The coronavirus doesn’t care if you’re essential or not


April 14, 2020 10:12AM

One of the upsides to living in this effective quarantine is that I am planting a garden for the first time in four years. I have longed for fresh veggies grown with my own hands and picked from my own backyard, but life just got in the way year after year. Since I now leave home on average about once every 10 days, I have a bit more time on my hands this spring. Thank God I live in Tennessee and not Michigan.

Because if I lived in Michigan, I’d be out of luck thanks to Gov. Gretchen Whitmer, who has deemed the garden centers at retailers “non-essential” and thereby closed. I can’t think of many things more essential than food. 

Michigan’s ridiculous rules on what is and is not essential shows just how preposterous this distinction is in the first place. What is essential to one person may not be to another; issuing a blanket order banning the purchase of some products and not others could never properly take this into account. And when it comes to jobs, I’ve never met a working person who said their paycheck or being able to afford to feed their family wasn’t essential. 

While Tennessee has also based some of its business closures on this arbitrary essential versus non-essential definition, at least Gov. Bill Lee has provided wider latitude for businesses to remain open if they can comply with public health guidelines. And after announcing a plan for a phased in re-opening of the economy on Monday, Gov. Lee should base these actions on public health factors, rather than follow the lead of leaders like Michigan’s by picking and choosing who gets to open and who doesn’t. 

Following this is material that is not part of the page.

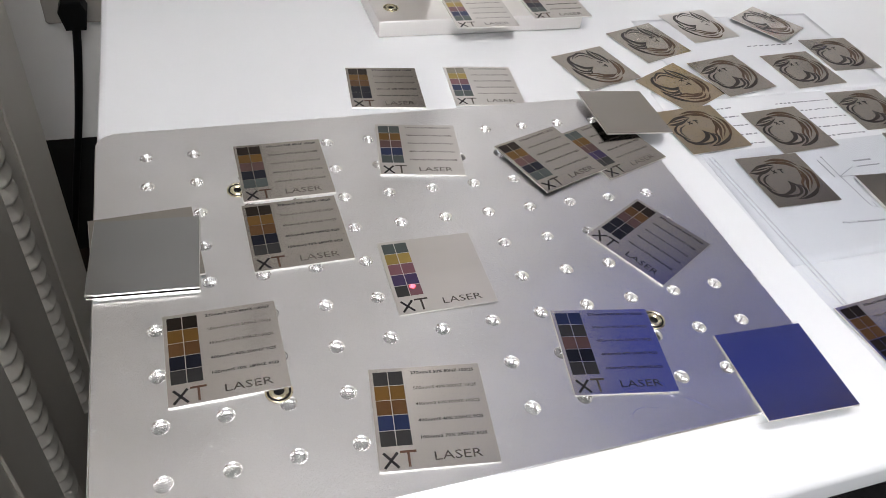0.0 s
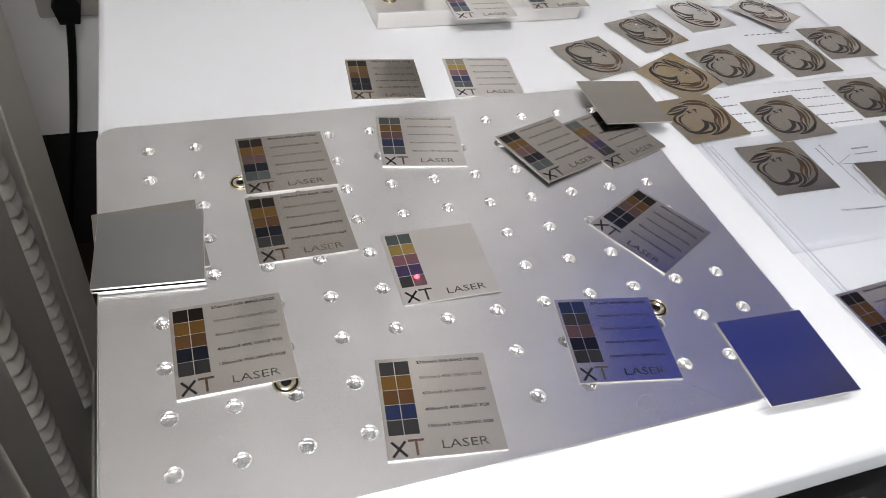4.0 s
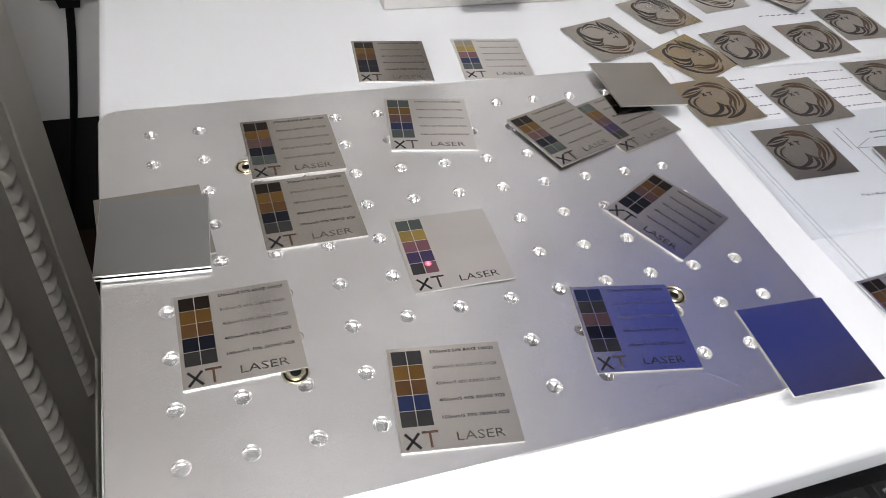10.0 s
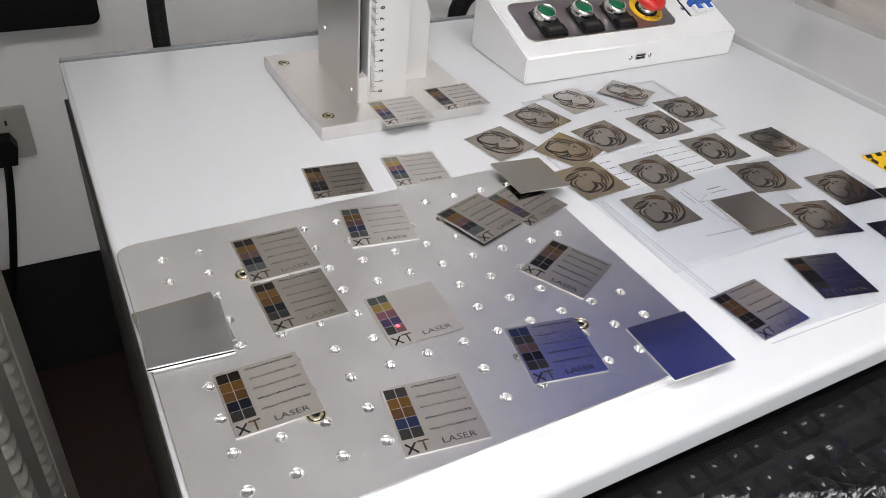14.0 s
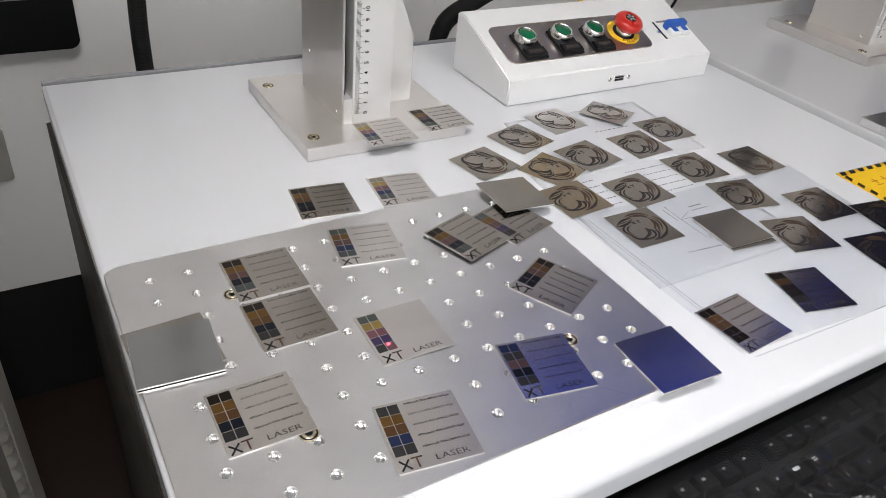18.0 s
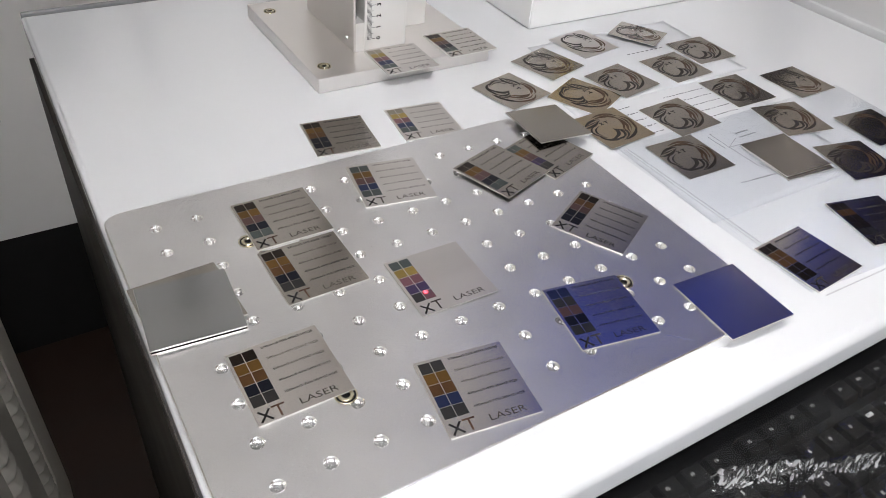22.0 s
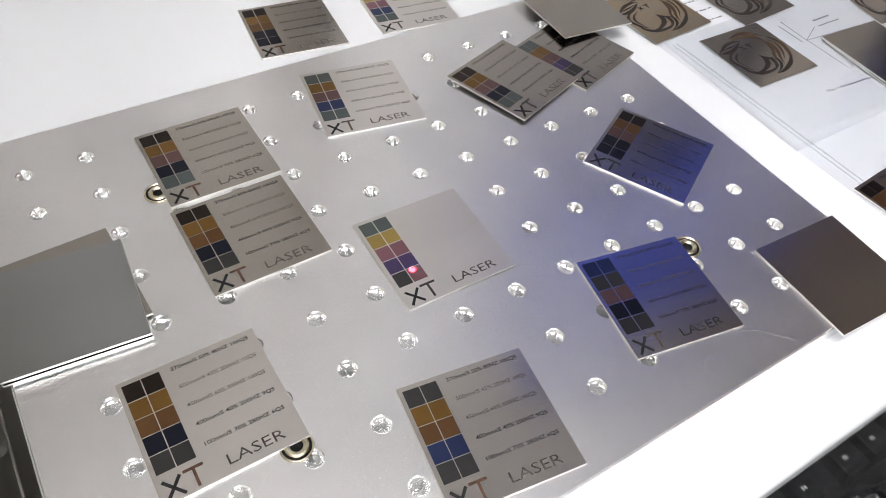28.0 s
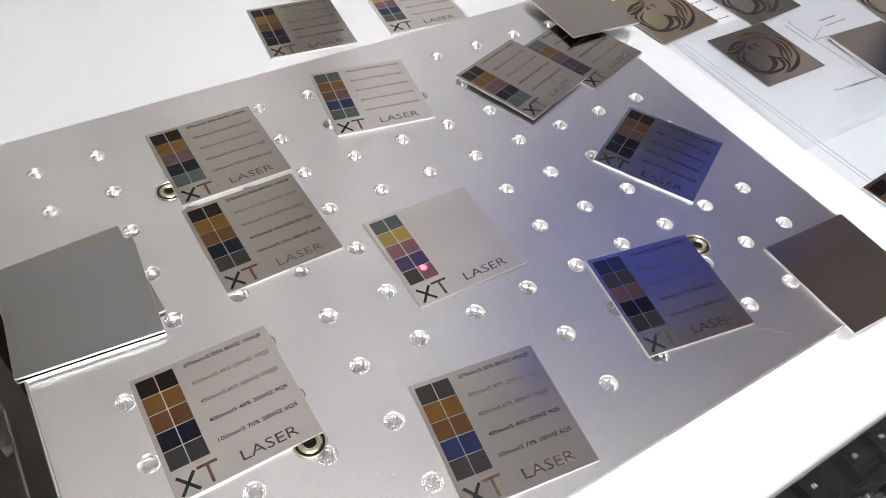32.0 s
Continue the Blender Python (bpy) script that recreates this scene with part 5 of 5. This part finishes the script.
def gather(x, y):
    """How tightly the film is bunched along its main fold, 0 to 1."""
    wob = 0.010 * noise.noise((x * 12, 3.0, 0.5))
    spread = 0.0060 if x < 0.275 else 0.0030
    return math.exp(-((y + 0.071 + 0.5 * wob + 0.40 * (x - 0.22)) / spread) ** 2) * max(0.0, min(1.0, (x - 0.212) / 0.015))


def crumple():
    """Film lying slack over the keys, gathered into sharp creases along two lines."""
    nx, ny = 560, 230
    verts, faces = [], []
    for i in range(nx + 1):
        for j in range(ny + 1):
            x, y = 0.118 + 0.452 * i / nx, -0.225 + 0.183 * j / ny
            z = 0.7422 + 0.0016 * noise.noise((x * 26, y * 30, 1.0))
            wob = 0.010 * noise.noise((x * 12, 3.0, 0.5))
            ga = gather(x, y)
            gb = 0.6 * math.exp(-((y + 0.135 + wob + 0.2 * (x - 0.25)) / 0.016) ** 2) * max(0.0, min(1.0, (x - 0.16) / 0.03))
            fine = (1 - abs(noise.noise((x * 70 + y * 40, y * 190, 4.0)))) ** 3 + 0.6 * (1 - abs(noise.noise((x * 160, y * 230, 7.0)))) ** 3
            gc = math.exp(-((x - 0.140) / 0.020) ** 2 - ((y + 0.052) / 0.010) ** 2)
            tiny = (1 - abs(noise.noise((x * 330 + y * 120, y * 420, 2.0)))) ** 2
            z += (0.0085 * ga + 0.0022 * gb + 0.005 * gc) * fine * (0.6 + 0.5 * tiny) + 0.0009 * (1 - abs(noise.noise((x * 45, y * 60, 12.0)))) ** 4
            if y > -0.05:
                z -= (y + 0.05) * 0.9
            verts.append((x, y, z))
    for i in range(nx):
        for j in range(ny):
            k = i * (ny + 1) + j
            faces.append((k, k + ny + 1, k + ny + 2, k + 1))
    me = bpy.data.meshes.new("film_sheet")
    me.from_pydata(verts, [], faces)
    bm = bmesh.new()
    bm.from_mesh(me)
    bpy.data.meshes.remove(me)
    for f_ in bm.faces:  # the gathered creases stay sharp, the slack film is smooth
        f_.smooth = max(abs(e.calc_face_angle(0.0)) for e in f_.edges) < 0.35
        c = f_.calc_center_median()
        f_.material_index = 1 if gather(c.x, c.y) > 0.60 + 0.7 * noise.noise((c.x * 70 + c.y * 30, c.y * 240, 3.0)) else 0
        if gather(c.x, c.y) > 0.30 and min(abs(noise.noise((c.x * 110 + c.y * 90, c.y * 260 - c.x * 70, 9.0))), abs(noise.noise((c.x * 60 - c.y * 50, c.y * 330, 5.0)))) < 0.045:
            f_.material_index = 2  # painted highlight where film doubles along a fold
    return bm


single("keyboard_film", crumple(), ["film", "film_crease", "film_highlight"], "crumpled clear plastic film laid over the keyboard", "plastic film").visible_shadow = False

# ---------- machine on the far table ----------
tagged(copy_thing(column, pose(0.7975, -0.019, FAR - TOP)), "satin aluminium lift column of the second machine", group="lift columns")
tagged(column, group="lift columns")
p2 = thing("far_plate", "grey aluminium plate on the far table", "metal plate")
part("plate_body", box(0.7690, 1.10, -0.03, 0.193, FAR + 0.0004, FAR + 0.010, 0.0008, 1), "aluminium", p2)
for k in range(4):
    part("plate_screw", SCREW, None, p2, "", pose(0.80 + 0.09 * k, 0.172, FAR + 0.0103))

# red aiming spot of the laser head
dot = bpy.data.lights.new("aiming_laser", "SPOT")
dot.energy, dot.color, dot.spot_size, dot.spot_blend, dot.shadow_soft_size = 190.0, (1.0, 0.12, 0.16), radians(1.0), 1.0, 0.0002
new("aiming_laser", dot).matrix_basis = look((0.1224, 0.088, 1.00), (0.1180, 0.0777, PLATE + THICK))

After all, the virus doesn’t care if you’re on an essential shopping run or just out perusing the non-essential aisles. You are far more likely to get the virus purchasing essential toilet paper in a crowded grocery store than you are a non-essential puzzle in an empty bookstore. On the flipside, if a business maintains proper social distancing and complies with public health guidelines, it can sell anything it wishes without putting its workers or customers at risk.  

As Gov. Lee and his economic recovery group explore ways to ease the current restrictions placed on businesses and commerce, they should first scrap any notion of trying to toe the essential/non-essential line. Instead, they should focus on whether businesses can protect the health of their workers and the public. That is a far more sensible approach, is less prone to abuse, and is actually tied to how viruses spread in the first place.